Party leader Jeremy Corbyn - who has previously expressed Eurosceptic views - has been accused of being "half-hearted" in his backing for Labour's position to campaign to stay in the EU.

This week he said there was an "overwhelming case" to remain in, citing issues ranging from mobile phone charges to clean beaches and protecting bees - but also called for sweeping reforms.

The statement by his predecessors warns of a "double threat" to Labour-supporting communities if there is a Leave vote - of a recession and a "Tory government with an emboldened right wing".

They point to the UK's membership of the EU single market and say jobs would be lost if it leaves, adding: "Only Labour can save Britain from Brexit."

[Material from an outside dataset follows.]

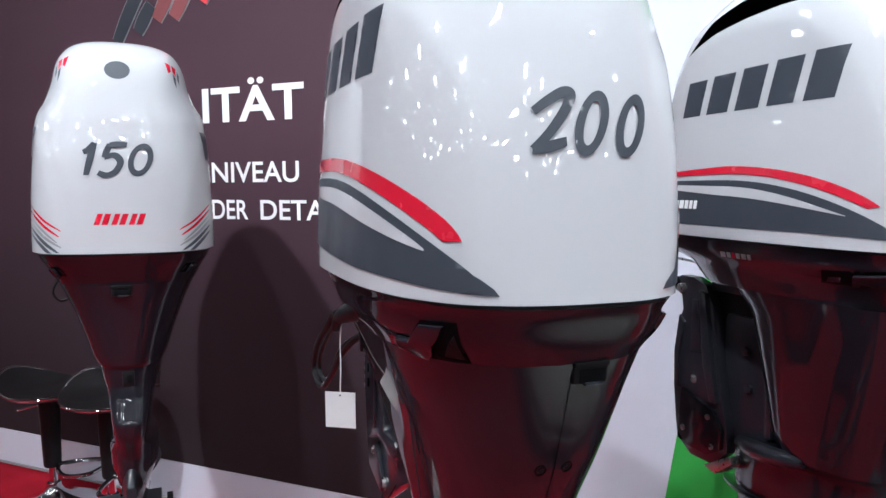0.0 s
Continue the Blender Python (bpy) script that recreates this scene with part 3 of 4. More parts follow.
    # side latches on the pan; the shade of their recess is a flat near-black decal
    for s in (-1, 1):
        if spec["latch"] == "small":
            fr = [(0.255, 1.288), (0.262, 1.318), (0.312, 1.320), (0.304, 1.292)]
            lever = [(0.259, 1.291), (0.265, 1.315), (0.292, 1.317), (0.286, 1.293)]
            floor_ = [(0.294, 1.296), (0.297, 1.312), (0.306, 1.313), (0.303, 1.297)]
        elif spec["latch"] == "wedge":
            fr = [(0.220, 1.2690), (0.220, 1.2895), (0.2565, 1.2915), (0.288, 1.3205), (0.341, 1.3235), (0.328, 1.2640)]
            lever = [(0.2240, 1.2735), (0.2265, 1.2865), (0.2585, 1.2880), (0.2915, 1.3172), (0.326, 1.3190), (0.280, 1.2668)]
            floor_ = [(0.300, 1.2700), (0.324, 1.2970), (0.3320, 1.3060), (0.3260, 1.2690)]
        else:
            fr = [(0.174, 1.307), (0.189, 1.334), (0.316, 1.3435), (0.306, 1.3200), (0.240, 1.307)]
            lever = [(0.236, 1.3115), (0.252, 1.3335), (0.312, 1.3405), (0.302, 1.3220)]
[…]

"More importantly, as those who have led Labour, we understand our party's values and its people. Each are strengthened by Britain being in Europe."

Their statement comes amid a drive to persuade people to register to vote ahead of the 7 June deadline.

In a separate speech Mr Brown will say Labour's campaign to stay in the EU is "now out in force".

He will say polls suggest the majority of skilled workers could vote to leave and claim the UK's European Council presidency in 2017 will lead to the "creation of thousands of new jobs".

One of the minority of Labour MPs backing Leave, Frank Field, recently warned the party it faced losing "a swathe" of voters to UKIP over its referendum stance.

Mr Field said Labour's traditional voters had seen their wages, housing and services hit by "open-door" immigration and said the party was not reflecting their views.